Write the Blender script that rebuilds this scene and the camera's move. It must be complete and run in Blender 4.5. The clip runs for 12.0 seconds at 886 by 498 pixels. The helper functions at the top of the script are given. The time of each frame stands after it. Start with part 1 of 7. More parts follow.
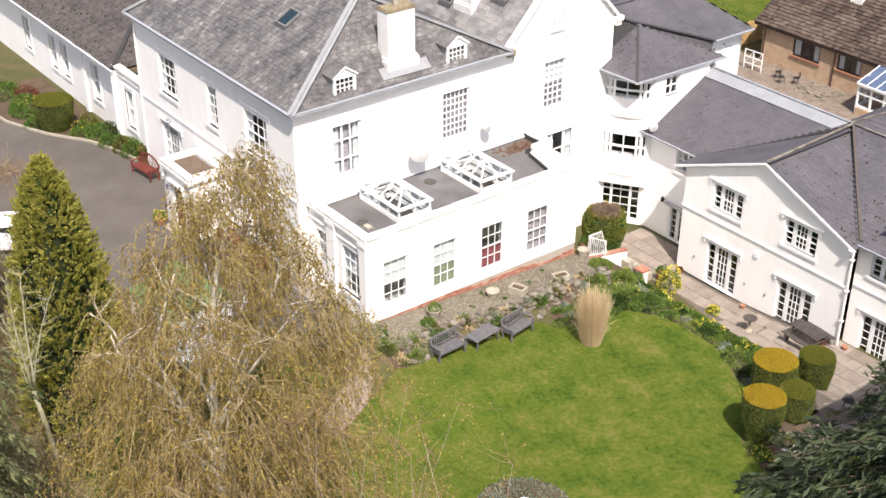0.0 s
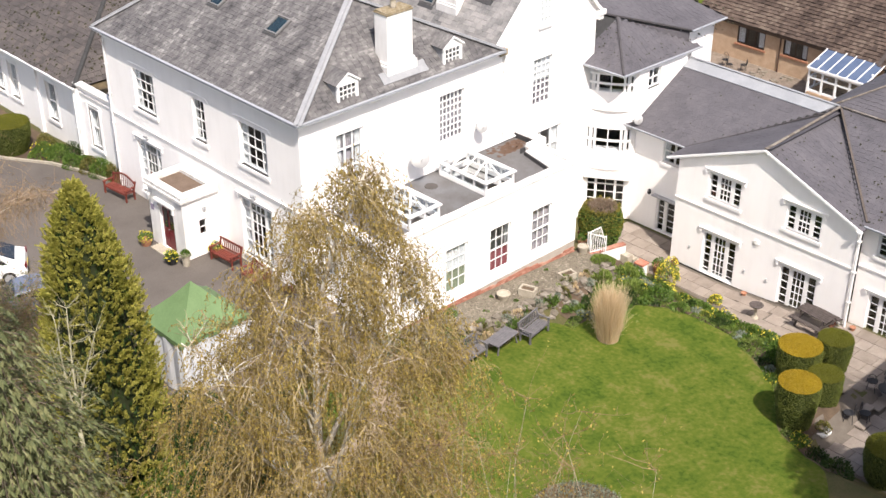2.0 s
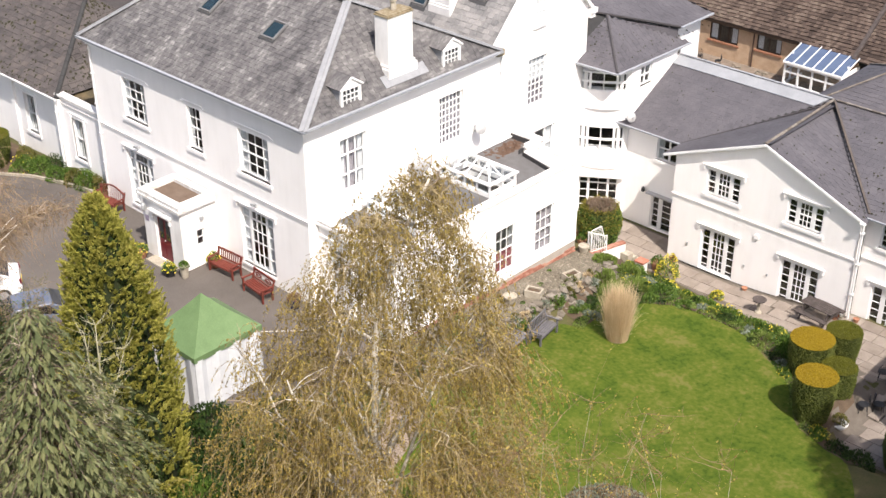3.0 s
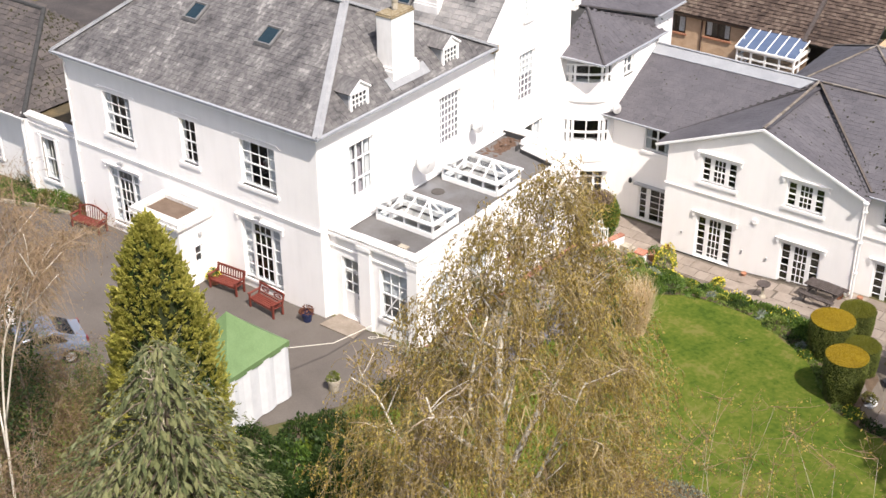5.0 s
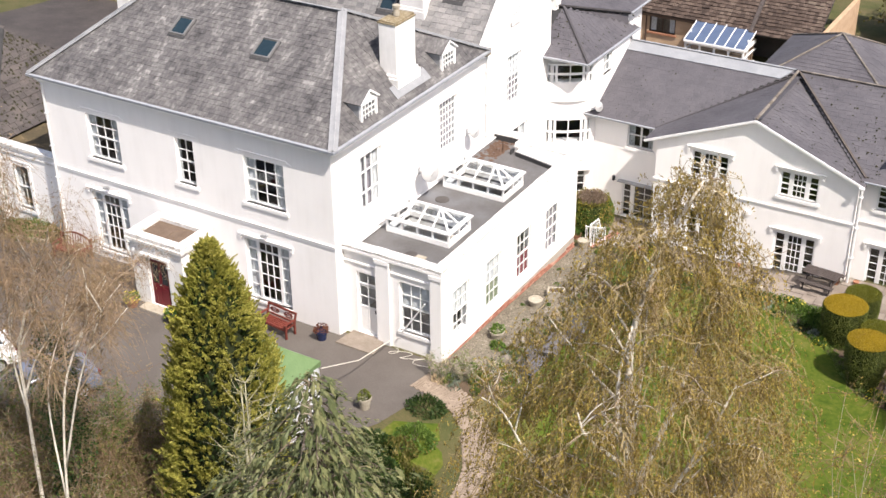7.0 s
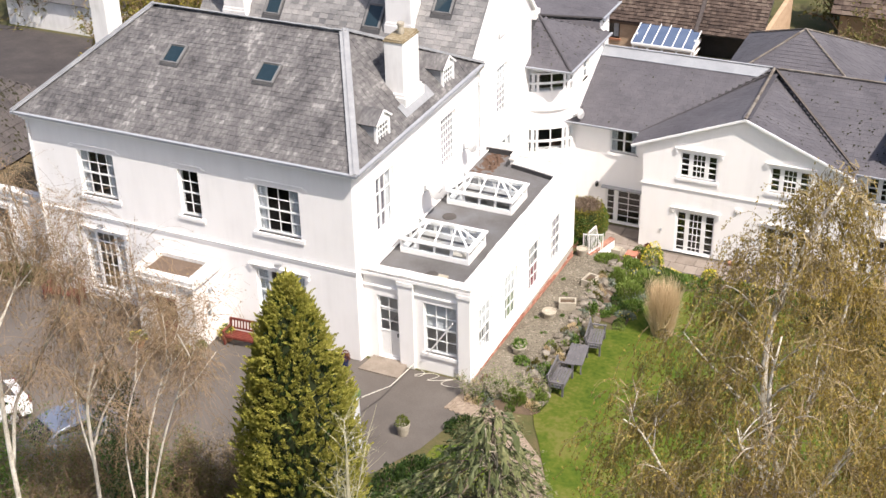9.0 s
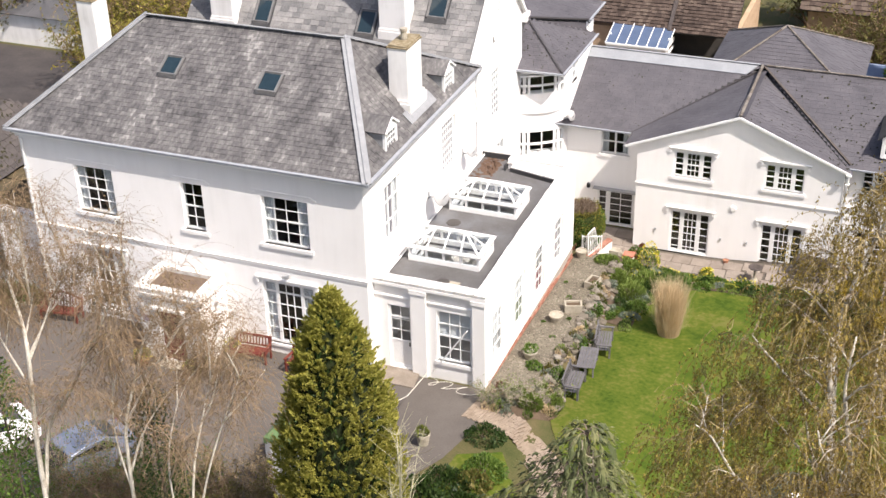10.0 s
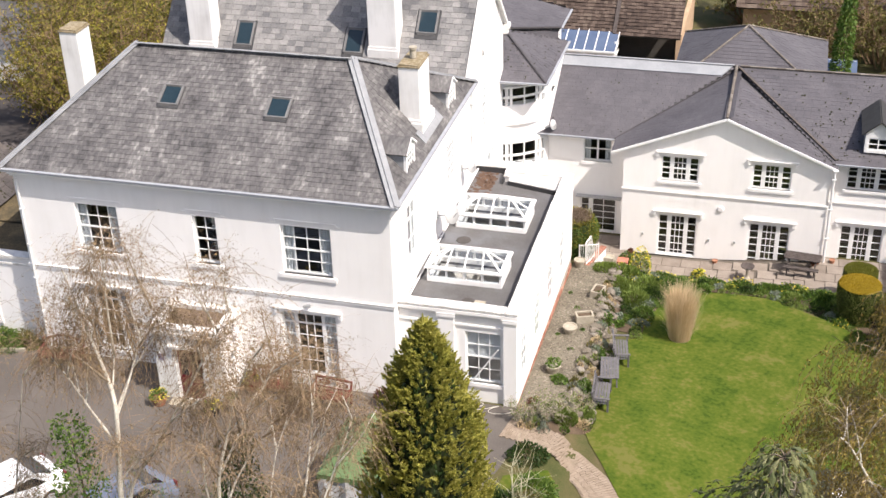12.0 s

◇ ◇ ◇

EXERCISE PROMPT ::
Omit the pictures and reproduce the listing exactly.

ANSWER TO THIS TASK ::
Write the Blender script that rebuilds this scene and the camera's move. It must be complete and run in Blender 4.5. The clip runs for 12.0 seconds at 886 by 498 pixels. The helper functions at the top of the script are given. The time of each frame stands after it. Start with part 1 of 7. More parts follow.
0.0 s
2.0 s
3.0 s
5.0 s
7.0 s
9.0 s
10.0 s
12.0 s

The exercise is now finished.